Start in shallow water, preferably at a level where your child can stand and sit with his head above water. You always want to start playing games in order to emphasize fun, states the University of Florida Interactive Media Lab.
Sing songs and teach your child to splash and blow bubbles.
Sit your child on the side of the pool and teach her to kick her feet on the surface of the water.
Hold your child under the armpits in chest-deep water and play Motorboat. Walk backward in a circle and encourage him to blow bubbles and kick his feet.
Place dive toys on the ground in shallow water and encourage your child to pick them up. Instruct her to blow bubbles at the surface of the water while she bends to retrieve the objects, suggests the University of Florida Interactive Media Lab.
Hold your child under the armpits in chest-deep water and instruct him to take a breath and hold it on the count of three. At three, submerge both yourself and your child under water. When you come up, encourage strongly, "Oh my gosh, you did so good, I'm so proud of you. You did it!"
Teach a belly float, or a "starfish"; Support your child's belly and thighs with your arms stretched in front of you, your child facing you. Encourage her to stretch out her arms and legs to the sides like a starfish, and when she's ready, she should blow bubbles in the water.

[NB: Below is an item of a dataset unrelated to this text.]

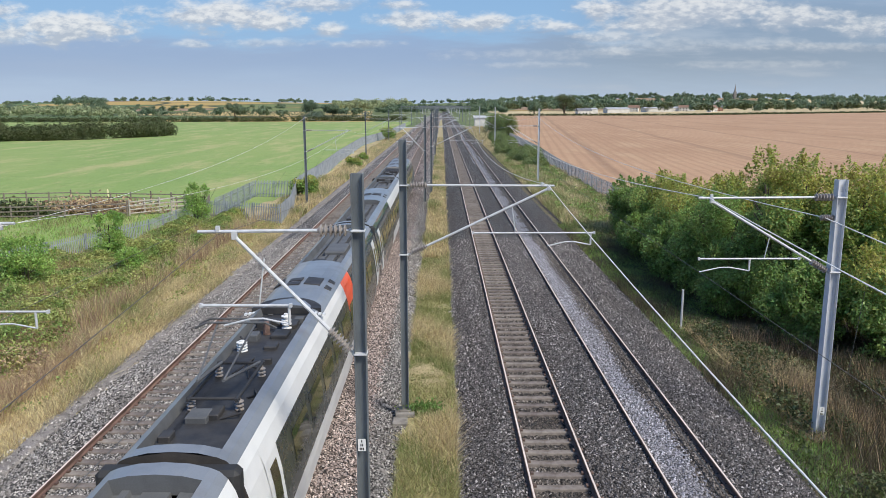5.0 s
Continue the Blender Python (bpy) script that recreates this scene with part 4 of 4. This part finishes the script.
# ---- fences ----
def palisade(line, label, height=2.0, group="palisade fences"):
    root = empty("palisade_fence", label, "fence", group, at=(line[0][0], line[0][1], 0))
    o = Vector((line[0][0], line[0][1], 0))
    pales = Mesh()
    for (x0, y0), (x1, y1) in zip(line, line[1:]):
        a, b = Vector((x0, y0, -0.5)) - o, Vector((x1, y1, -0.5)) - o
        d = (b - a)
        length = d.length
        d.normalize()
        turn = Matrix.Rotation(math.atan2(d.y, d.x), 3, "Z")
        for z in (0.35, height - 0.35):
            rail = Mesh().box((a + b) / 2 + Vector((0, 0, z)), (length, 0.05, 0.05), m=turn)
            rail.make("fence_rail", FENCE_STEEL, root)
        n = max(1, round(length / 2.75))
        for i in range(n):
            p = a.lerp(b, i / n) + turn @ Vector((0, 0.07, 0))
            Mesh().box(p + Vector((0, 0, height / 2 - 0.15)), (0.06, 0.11, height + 0.2), m=turn).make("fence_post", FENCE_STEEL, root)
        k2 = int(length / 0.16)
        side = d.cross(Vector((0, 0, 1)))
        for i in range(k2):
            p = a.lerp(b, (i + 0.5) / k2) + side * 0.04
            e = d * 0.036
            q = [p - e, p + side * 0.018, p + e]
            vs = [*q, *[v + Vector((0, 0, height - 0.1)) for v in q], p + side * 0.018 + Vector((0, 0, height))]
            pales.add(vs, [(0, 1, 4, 3), (1, 2, 5, 4), (3, 4, 6), (4, 5, 6)])
    tagged(pales.make("pales", FENCE_STEEL, root), kind="stuff")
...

As she begins to feel comfortable, encourage her to submerge her face underwater for a second.
Support your child's back and thighs on your arms to teach the back float. Allow him to lean back and rest his head on your shoulders. Encourage him to look in your eyes and relax his neck.
Introduce the glide, or the "torpedo"; Instruct your child to place her hands over her head, and standing several feet away from another adult, push your child on the count of three toward the waiting adult. As she masters the glide, encourage her to kick while gliding.

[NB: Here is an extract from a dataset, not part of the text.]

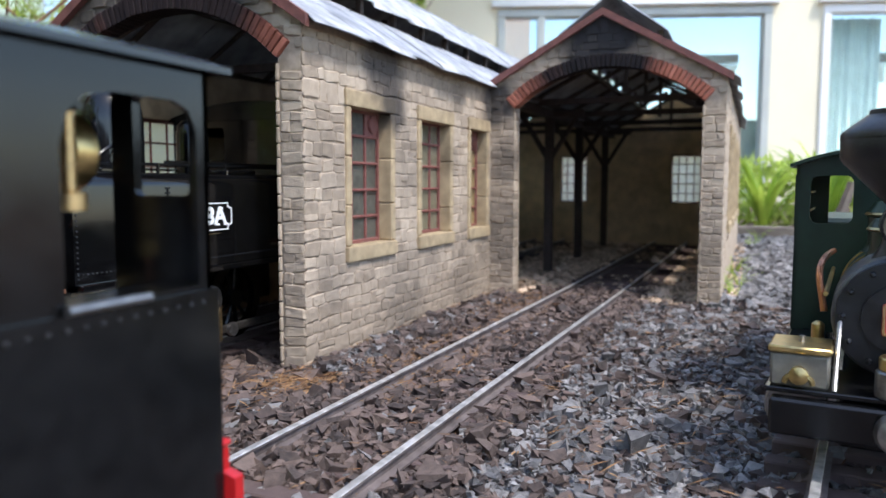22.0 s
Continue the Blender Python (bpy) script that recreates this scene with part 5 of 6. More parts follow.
    P("curved_pipe", tube([(0.0125, 0.158, 0.0942), (0.0075, 0.158, 0.0942), (0.0042, 0.158, 0.0925), (0.0025, 0.158, 0.0885), (0.0020, 0.158, 0.0850)], 0.0009, 10), COPPER, "curved copper pipe")
    P("pipe_nut", box((0.0010, 0.1575, 0.0840), (0.0040, 0.0040, 0.0042), 0.0005, None, pose(0, 0, 0, 0, 12, 0)), BRASS, "brass pipe nut")
    P("burner_body", lathe([(0.0034, 0), (0.0040, 0.0025), (0.0040, 0.007), (0.0030, 0.010), (0.0024, 0.018)], (-0.0025, 0.154, 0.0795), 'Y', 16), BRASS, "brass burner valve")
    kn = lathe([(0.0034, 0), (0.0040, 0.0006), (0.0040, 0.0042), (0.0036, 0.0046)], (-0.0002, 0.1490, 0.0748), 'Y', 32)
    P("burner_knob", kn, BLACK, "black knurled control knob")
    P("knob_screw", lathe([(0.0013, -0.0007), (0.0015, -0.0003), (0.0015, 0.0003)], (-0.0002, 0.1490, 0.0748), 'Y', 16), STEEL, "bright screw")
    P("lubricator", lathe([(0.0036, 0.0570), (0.0036, 0.0745), (0.0028, 0.0755)], (0.0072, 0.157, 0), 'Z', 20), BLACK, "black lubricator cylinder")
    P("lubricator_cap", lathe([(0.0020, 0.0755), (0.0020, 0.0768)], (0.0072, 0.157, 0), 'Z', 12), COPPER)
    return e


small_engine()


def large_engine():
    X = 0.1775
    e = thing("side_tank_engine", "large glossy black model tank engine standing half inside the shed", "model locomotive", at=(X, 0.001, 0, 0))
    P = lambda n, bm, mt, lab="", smooth=True, par=None: part(n, bm, mt, par or e, lab, smooth)
    zc, r, hw_ = 0.080, 0.0285, 0.0632
    P("boiler", lathe([(r - 0.002, -0.16), (r - 0.002, 0.06)], (0, 0, zc), 'Y', 40), GLOSS, "black boiler")
    sb = P("smokebox", lathe([(r, 0.052), (r, 0.1235), (r - 0.001, 0.1245), (r - 0.003, 0.125), (0.018, 0.1285), (0, 0.130)], (0, 0, zc), 'Y', 48), SMOKEBOX, "dull graphite smokebox with a dished door")
    P("smokebox_ring", lathe([(r, -0.001), (r + 0.0009, -0.001), (r + 0.0009, 0.001), (r, 0.001)], (0, 0.120, zc), 'Y', 48, ring=True), SMOKEBOX, par=sb)
    for y in (0.1165, 0.056):
        P("rivet_ring", rivets([((r + 0.0002) * math.cos(a * math.pi / 16), y, zc + (r + 0.0002) * math.sin(a * math.pi / 16)) for a in range(32)], 0.0005), SMOKEBOX, par=sb)
    for i in range(10):
        a = 2 * math.pi * i / 10
        P("door_clamp", box((0.0255 * math.cos(a), 0.1258, zc + 0.0255 * math.sin(a)), (0.004, 0.003, 0.003), 0.0006), SMOKEBOX, par=sb)
    P("handrail", tube([(-0.027, 0.06, 0.1035), (-0.029, 0.115, 0.1035), (-0.02, 0.131, 0.1035), (0.0, 0.134, 0.1035), (0.02, 0.131, 0.1035), (0.029, 0.115, 0.1035), (0.027, 0.06, 0.1035)], 0.0008, 6), BLACK, "black handrail round the smokebox")
    P("chimney", lathe([(0.0125, 0.1045), (0.0095, 0.1075), (0.0078, 0.111), (0.0074, 0.116), (0.0084, 0.150), (0.0093, 0.1522), (0.0098, 0.1535), (0.0098, 0.1545), (0.0090, 0.1555), (0.0075, 0.155)], (0, 0.0745, 0), 'Z', 36), SMOKEBOX, "plain grey stovepipe chimney")
    P("sand_dome", lathe([(0.0146, 0.098), (0.0146, 0.1245), (0.0140, 0.1300), (0.0122, 0.1350), (0.0090, 0.1382), (0.0045, 0.1398), (0.0, 0.1401)], (0, 0.0255, 0), 'Z', 40), GLOSS, "glossy black round topped dome")
    P("steam_dome", lathe([(0.0164, 0.098), (0.0164, 0.1330), (0.0158, 0.1395), (0.0140, 0.1445), (0.0115, 0.1478), (0.0080, 0.1490), (0.0, 0.1492)], (0, -0.0343, 0), 'Z', 40), GLOSS, "tall glossy black steam dome")
    P("rear_dome", lathe([(0.0092, 0.098), (0.0092, 0.1300), (0.0082, 0.1355), (0.0055, 0.1385), (0.0, 0.1395)], (0, -0.0955, 0), 'Z', 32), GLOSS, "small glossy black rear dome")
    P("dome_lid", lathe([(0.0085, 0.1488), (0.0085, 0.1500), (0.0, 0.1502)], (0, -0.0343, 0), 'Z', 24), BLACK)
    P("safety_valve", lathe([(0.0030, 0.1495), (0.0026, 0.1505), (0.0026, 0.1560), (0.0032, 0.1563), (0.0032, 0.1580)], (0.0, -0.0300, 0), 'Z', 14), BRASS, "brass safety valve")
    P("whistle", lathe([(0.0012, 0.1495), (0.0012, 0.158), (0.0024, 0.1585), (0.0024, 0.1615), (0.0013, 0.162), (0.0013, 0.1630), (0.0024, 0.1632), (0.0024, 0.1705), (0.0010, 0.171)], (0, -0.0405, 0), 'Z', 14), BRASS, "tall brass whistle")
    P("whistle_lever", tube([(0, -0.0405, 0.157), (0, -0.047, 0.1555), (0, -0.0525, 0.154), (0, -0.056, 0.151)], 0.0007, 6), BRASS)
    # side tanks with rolled top edge
    for s in (-1, 1):
        prof = [(s * 0.018, 0.0615), (s * hw_, 0.0615), (s * hw_, 0.1005)] + [(s * (hw_ - 0.006 + 0.006 * math.cos(t)), 0.1005 + 0.006 * math.sin(t)) for t in [k * math.pi / 16 for k in range(1, 9)]] + [(s * 0.018, 0.1065)]
        tk = P("side_tank", plate(prof, 0.196, BACK(-0.150)), GLOSS, "long glossy black side tank")
        x = s * (hw_ + 0.0002)
        rv = [(x, 0.0445, 0.064 + 0.0021 * i) for i in range(18)] + [(x, -0.0057 + d, 0.064 + 0.0021 * i) for i in range(18) for d in (-0.0012, 0.0012)] + [(x, 0.0445 - 0.0023 * i, 0.0655) for i in range(70)]
        P("tank_rivets", rivets(rv, 0.00045), RIVET, par=tk)
        P("seam", box((x, -0.0057, 0.081), (0.0004, 0.0006, 0.038)), BLACK, par=tk, smooth=False)
        P("tank_step", box((s * (hw_ - 0.003), -0.053, 0.0600), (0.010, 0.195, 0.003), 0.0005), GLOSS, "black footplate edge", False)
        P("tank_rail", tube([(s * 0.052, 0.047, 0.1095), (s * 0.052, 0.0, 0.1105), (s * 0.052, -0.06, 0.1105), (s * 0.052, -0.14, 0.1105)], 0.0007, 6), BLACK, "thin black handrail")
        for y in (0.04, -0.012, -0.06, -0.11):
            P("rail_knob", rod((s * 0.052, y, 0.106), (s * 0.052, y, 0.1112), 0.0008, n=6), BLACK)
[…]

Teach your child to roll over from a front float to a back float by turning the left arm and leg up into the air.
Sit your child on the side of the pool and help him jump in; by holding him under the armpits and pulling him into the water. As he grows comfortable with this skill, try it from a standing position. This can help a child to overcome a fear of falling in the water, according to the University of Florida Interactive Media Lab.
Teach you child how to tread water. Support your child from under his arms and tell him to move his arms like paddles and kick his legs up and down to keep himself up in the water. Hold onto him until he is ready to try treading on his own and even then, stay right beside him to assist him if he tires or has difficulty.
Whenever you spend time in the water with your child, make sure she wears a reusable swim diaper with elastic around the thighs and waist. This will protect other swimmers and the pool chemistry if she has an accident while in the water.
Always encourage with enthusiasm. Even with very scared children this often distracts them from their fear.
Use the kickboard and water noodle as tools to teach the skills. Teach them to hold onto the board or noodle instead of holding onto you when learning floating and kicking skills.
Teaching your child basic water safety skills does not guarantee safety around the water. Especially if your child determines she loves the water, she may be more attracted to swimming pools or bodies of water. Stay vigilant when near water with a young child in order to prevent drowning.
Submersion often scares children, but once they get used to the feeling, they begin to love it.